*Exercise description*
Copy everything in the data below exactly except the pictures.
============================================================
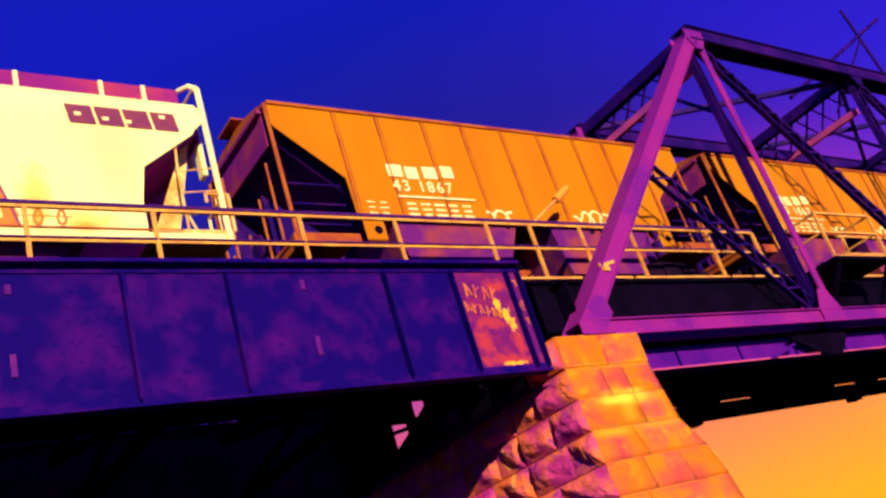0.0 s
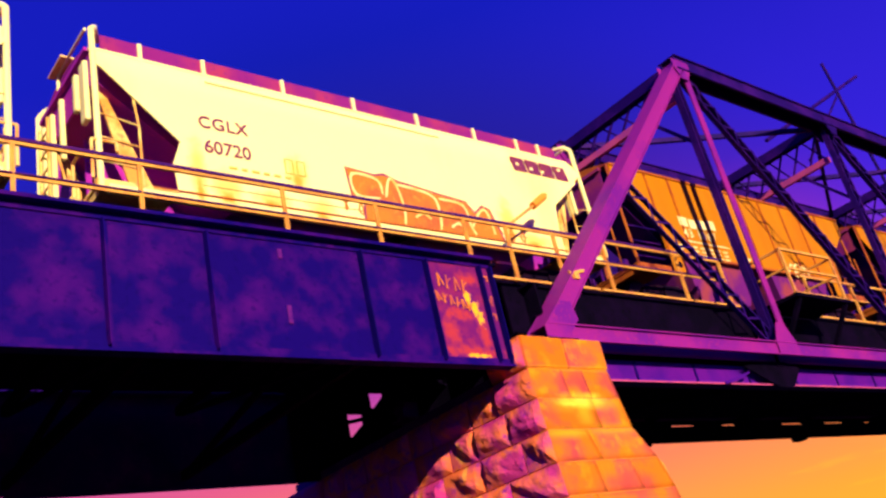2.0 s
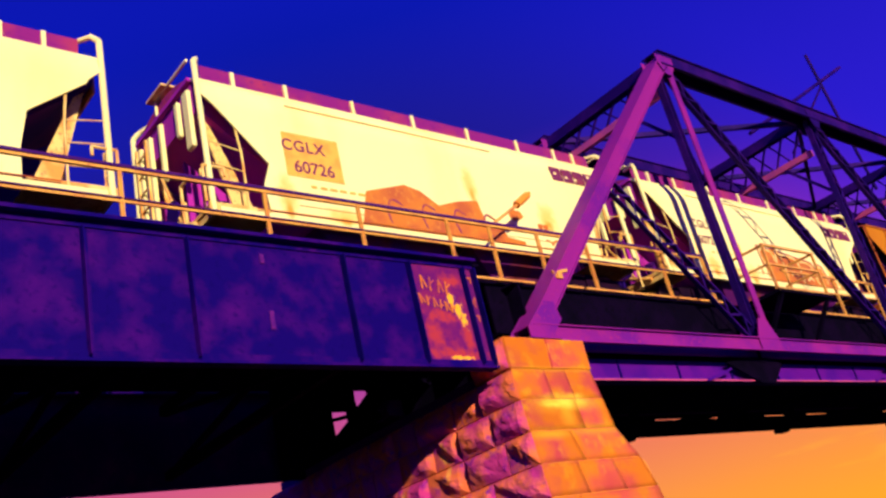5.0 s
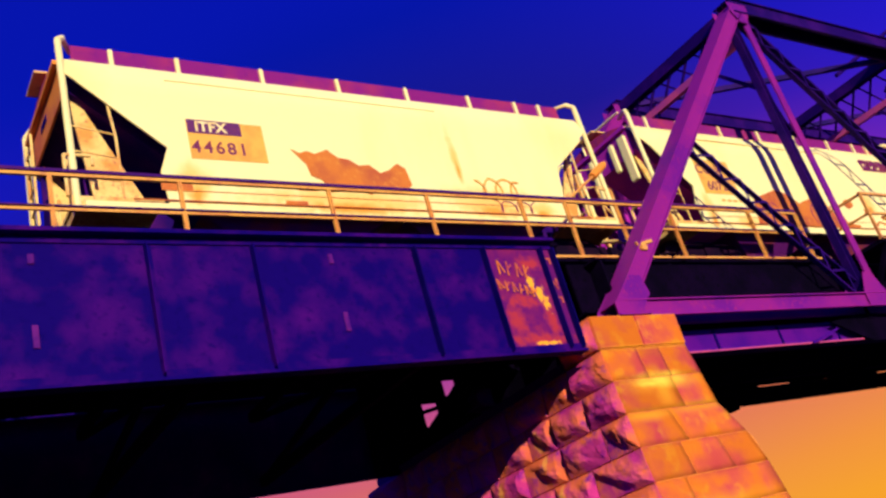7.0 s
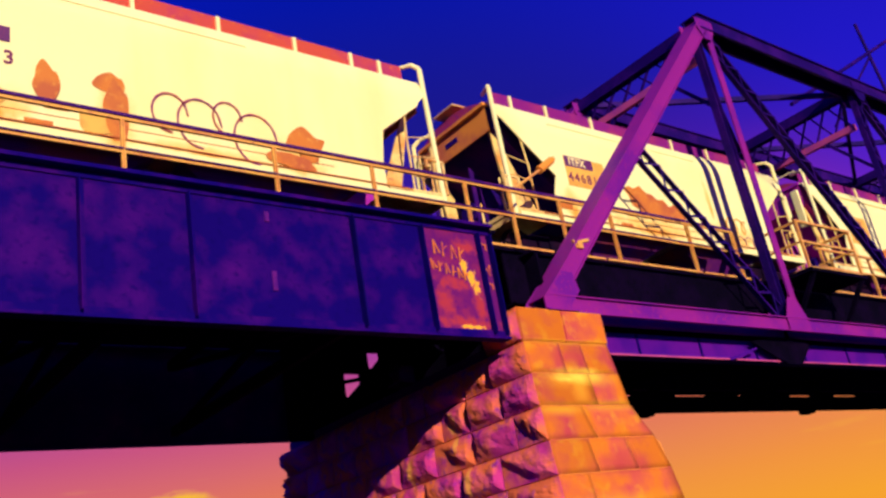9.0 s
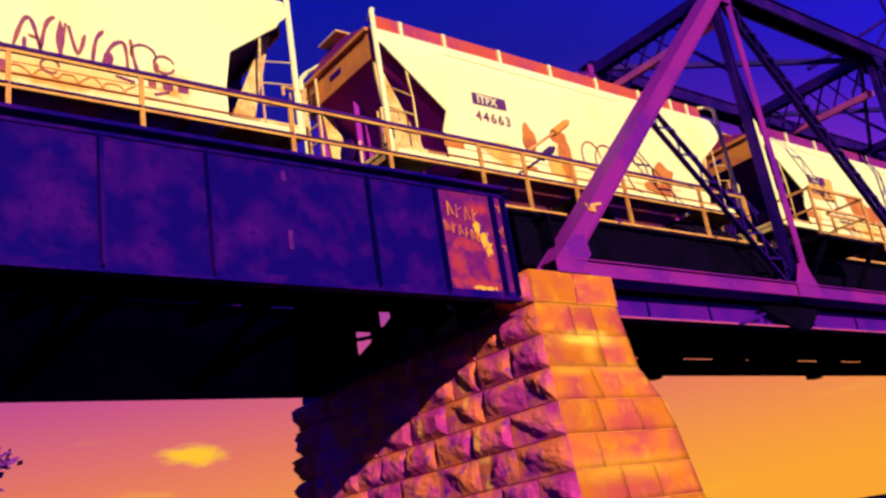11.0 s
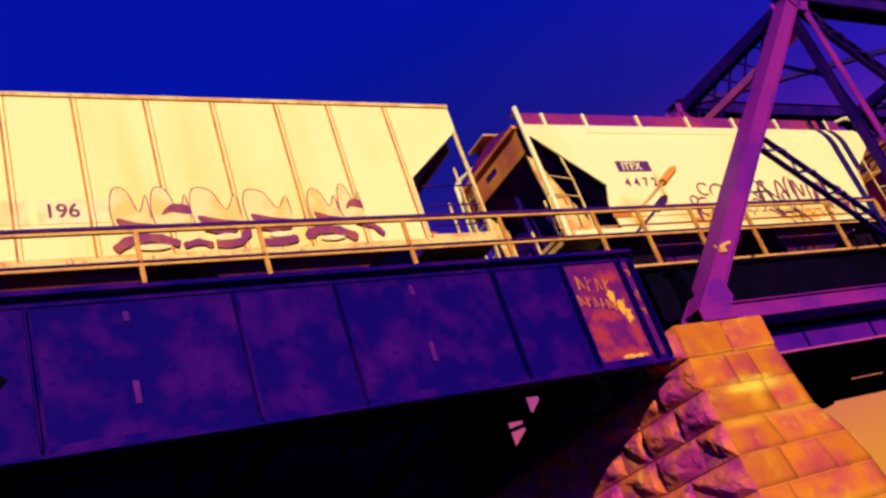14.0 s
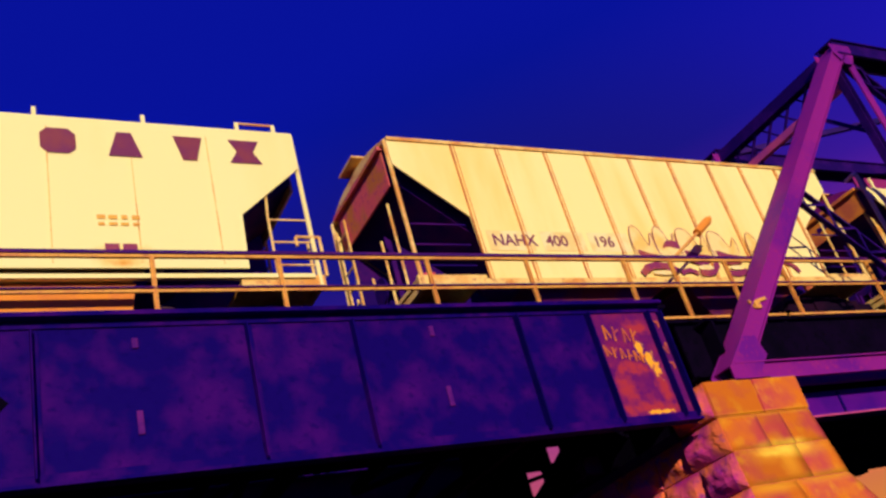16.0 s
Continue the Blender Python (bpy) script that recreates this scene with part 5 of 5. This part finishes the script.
============================================================
*Solution for this problem*
0.0 s
2.0 s
5.0 s
7.0 s
9.0 s
11.0 s
14.0 s
16.0 s
Continue the Blender Python (bpy) script that recreates this scene with part 5 of 5. This part finishes the script.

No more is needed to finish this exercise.